## Dataset rows

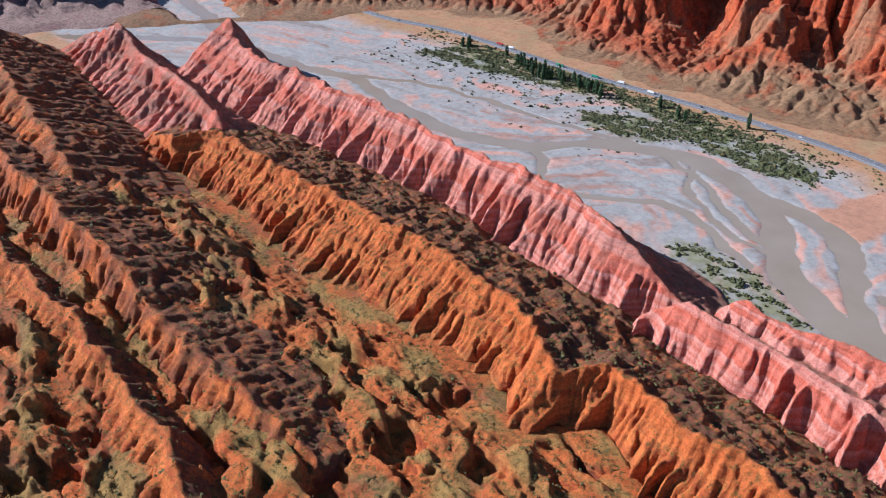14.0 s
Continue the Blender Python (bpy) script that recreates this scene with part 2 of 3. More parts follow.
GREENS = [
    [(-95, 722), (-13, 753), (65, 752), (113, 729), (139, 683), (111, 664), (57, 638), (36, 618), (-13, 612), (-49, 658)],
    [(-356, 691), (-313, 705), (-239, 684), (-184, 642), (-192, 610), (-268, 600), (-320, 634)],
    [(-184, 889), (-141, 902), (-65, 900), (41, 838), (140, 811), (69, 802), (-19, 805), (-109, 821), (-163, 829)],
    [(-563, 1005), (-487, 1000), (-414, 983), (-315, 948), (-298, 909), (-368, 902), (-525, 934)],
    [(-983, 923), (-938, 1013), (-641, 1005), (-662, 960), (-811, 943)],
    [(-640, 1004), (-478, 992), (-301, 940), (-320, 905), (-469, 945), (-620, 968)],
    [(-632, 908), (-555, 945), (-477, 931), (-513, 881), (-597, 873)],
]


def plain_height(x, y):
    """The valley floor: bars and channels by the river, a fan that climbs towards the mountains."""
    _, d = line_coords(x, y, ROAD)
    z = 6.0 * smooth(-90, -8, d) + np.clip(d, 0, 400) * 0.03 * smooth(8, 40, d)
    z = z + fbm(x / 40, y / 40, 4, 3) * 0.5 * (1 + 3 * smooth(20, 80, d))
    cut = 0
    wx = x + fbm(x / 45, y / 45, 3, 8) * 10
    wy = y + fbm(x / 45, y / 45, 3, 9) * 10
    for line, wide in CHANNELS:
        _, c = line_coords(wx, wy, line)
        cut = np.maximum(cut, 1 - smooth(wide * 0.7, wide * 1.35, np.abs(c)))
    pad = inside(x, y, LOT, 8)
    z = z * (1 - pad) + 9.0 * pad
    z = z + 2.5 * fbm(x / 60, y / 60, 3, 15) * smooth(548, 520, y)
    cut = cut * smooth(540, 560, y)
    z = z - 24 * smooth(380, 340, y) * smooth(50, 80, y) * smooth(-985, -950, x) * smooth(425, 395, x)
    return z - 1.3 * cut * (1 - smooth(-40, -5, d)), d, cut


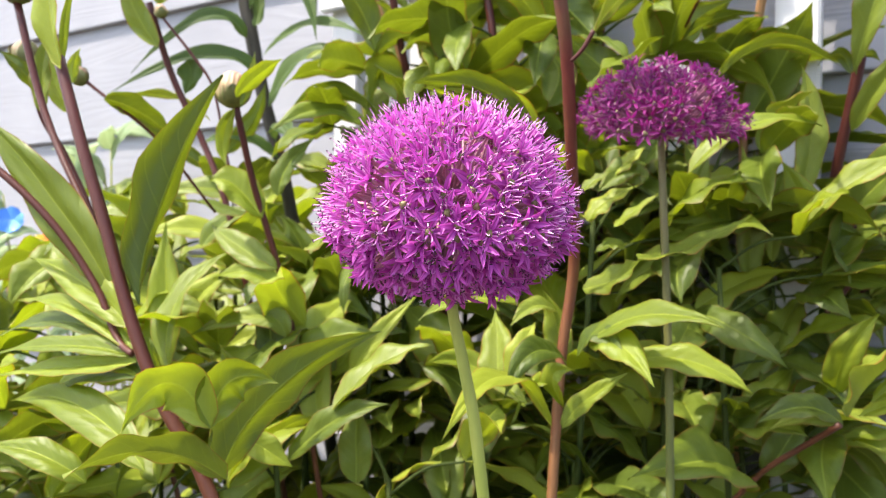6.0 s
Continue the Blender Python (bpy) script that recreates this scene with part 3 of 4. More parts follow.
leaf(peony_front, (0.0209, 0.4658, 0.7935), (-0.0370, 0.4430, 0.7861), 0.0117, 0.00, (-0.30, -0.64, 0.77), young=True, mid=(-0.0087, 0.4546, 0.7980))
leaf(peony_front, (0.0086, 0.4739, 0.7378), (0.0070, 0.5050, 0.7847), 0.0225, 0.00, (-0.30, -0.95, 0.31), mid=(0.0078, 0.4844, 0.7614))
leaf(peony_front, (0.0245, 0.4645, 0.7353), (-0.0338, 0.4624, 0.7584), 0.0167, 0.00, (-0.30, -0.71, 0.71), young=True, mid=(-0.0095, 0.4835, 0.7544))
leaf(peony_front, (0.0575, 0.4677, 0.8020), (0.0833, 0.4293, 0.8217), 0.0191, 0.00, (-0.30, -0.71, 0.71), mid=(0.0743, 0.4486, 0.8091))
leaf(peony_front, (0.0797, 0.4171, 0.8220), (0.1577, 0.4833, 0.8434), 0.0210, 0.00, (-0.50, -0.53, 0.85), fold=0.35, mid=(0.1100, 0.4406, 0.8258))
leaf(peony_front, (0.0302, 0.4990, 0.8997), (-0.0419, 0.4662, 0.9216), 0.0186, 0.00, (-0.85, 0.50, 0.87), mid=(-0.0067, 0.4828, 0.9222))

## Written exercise
Copy the listing over exactly, skipping the pictures it holds.

## Solution
14.0 s
Continue the Blender Python (bpy) script that recreates this scene with part 2 of 3. More parts follow.
GREENS = [
    [(-95, 722), (-13, 753), (65, 752), (113, 729), (139, 683), (111, 664), (57, 638), (36, 618), (-13, 612), (-49, 658)],
    [(-356, 691), (-313, 705), (-239, 684), (-184, 642), (-192, 610), (-268, 600), (-320, 634)],
    [(-184, 889), (-141, 902), (-65, 900), (41, 838), (140, 811), (69, 802), (-19, 805), (-109, 821), (-163, 829)],
    [(-563, 1005), (-487, 1000), (-414, 983), (-315, 948), (-298, 909), (-368, 902), (-525, 934)],
    [(-983, 923), (-938, 1013), (-641, 1005), (-662, 960), (-811, 943)],
    [(-640, 1004), (-478, 992), (-301, 940), (-320, 905), (-469, 945), (-620, 968)],
    [(-632, 908), (-555, 945), (-477, 931), (-513, 881), (-597, 873)],
]


def plain_height(x, y):
    """The valley floor: bars and channels by the river, a fan that climbs towards the mountains."""
    _, d = line_coords(x, y, ROAD)
    z = 6.0 * smooth(-90, -8, d) + np.clip(d, 0, 400) * 0.03 * smooth(8, 40, d)
    z = z + fbm(x / 40, y / 40, 4, 3) * 0.5 * (1 + 3 * smooth(20, 80, d))
    cut = 0
    wx = x + fbm(x / 45, y / 45, 3, 8) * 10
    wy = y + fbm(x / 45, y / 45, 3, 9) * 10
    for line, wide in CHANNELS:
        _, c = line_coords(wx, wy, line)
        cut = np.maximum(cut, 1 - smooth(wide * 0.7, wide * 1.35, np.abs(c)))
    pad = inside(x, y, LOT, 8)
    z = z * (1 - pad) + 9.0 * pad
    z = z + 2.5 * fbm(x / 60, y / 60, 3, 15) * smooth(548, 520, y)
    cut = cut * smooth(540, 560, y)
    z = z - 24 * smooth(380, 340, y) * smooth(50, 80, y) * smooth(-985, -950, x) * smooth(425, 395, x)
    return z - 1.3 * cut * (1 - smooth(-40, -5, d)), d, cut


6.0 s
Continue the Blender Python (bpy) script that recreates this scene with part 3 of 4. More parts follow.
leaf(peony_front, (0.0209, 0.4658, 0.7935), (-0.0370, 0.4430, 0.7861), 0.0117, 0.00, (-0.30, -0.64, 0.77), young=True, mid=(-0.0087, 0.4546, 0.7980))
leaf(peony_front, (0.0086, 0.4739, 0.7378), (0.0070, 0.5050, 0.7847), 0.0225, 0.00, (-0.30, -0.95, 0.31), mid=(0.0078, 0.4844, 0.7614))
leaf(peony_front, (0.0245, 0.4645, 0.7353), (-0.0338, 0.4624, 0.7584), 0.0167, 0.00, (-0.30, -0.71, 0.71), young=True, mid=(-0.0095, 0.4835, 0.7544))
leaf(peony_front, (0.0575, 0.4677, 0.8020), (0.0833, 0.4293, 0.8217), 0.0191, 0.00, (-0.30, -0.71, 0.71), mid=(0.0743, 0.4486, 0.8091))
leaf(peony_front, (0.0797, 0.4171, 0.8220), (0.1577, 0.4833, 0.8434), 0.0210, 0.00, (-0.50, -0.53, 0.85), fold=0.35, mid=(0.1100, 0.4406, 0.8258))
leaf(peony_front, (0.0302, 0.4990, 0.8997), (-0.0419, 0.4662, 0.9216), 0.0186, 0.00, (-0.85, 0.50, 0.87), mid=(-0.0067, 0.4828, 0.9222))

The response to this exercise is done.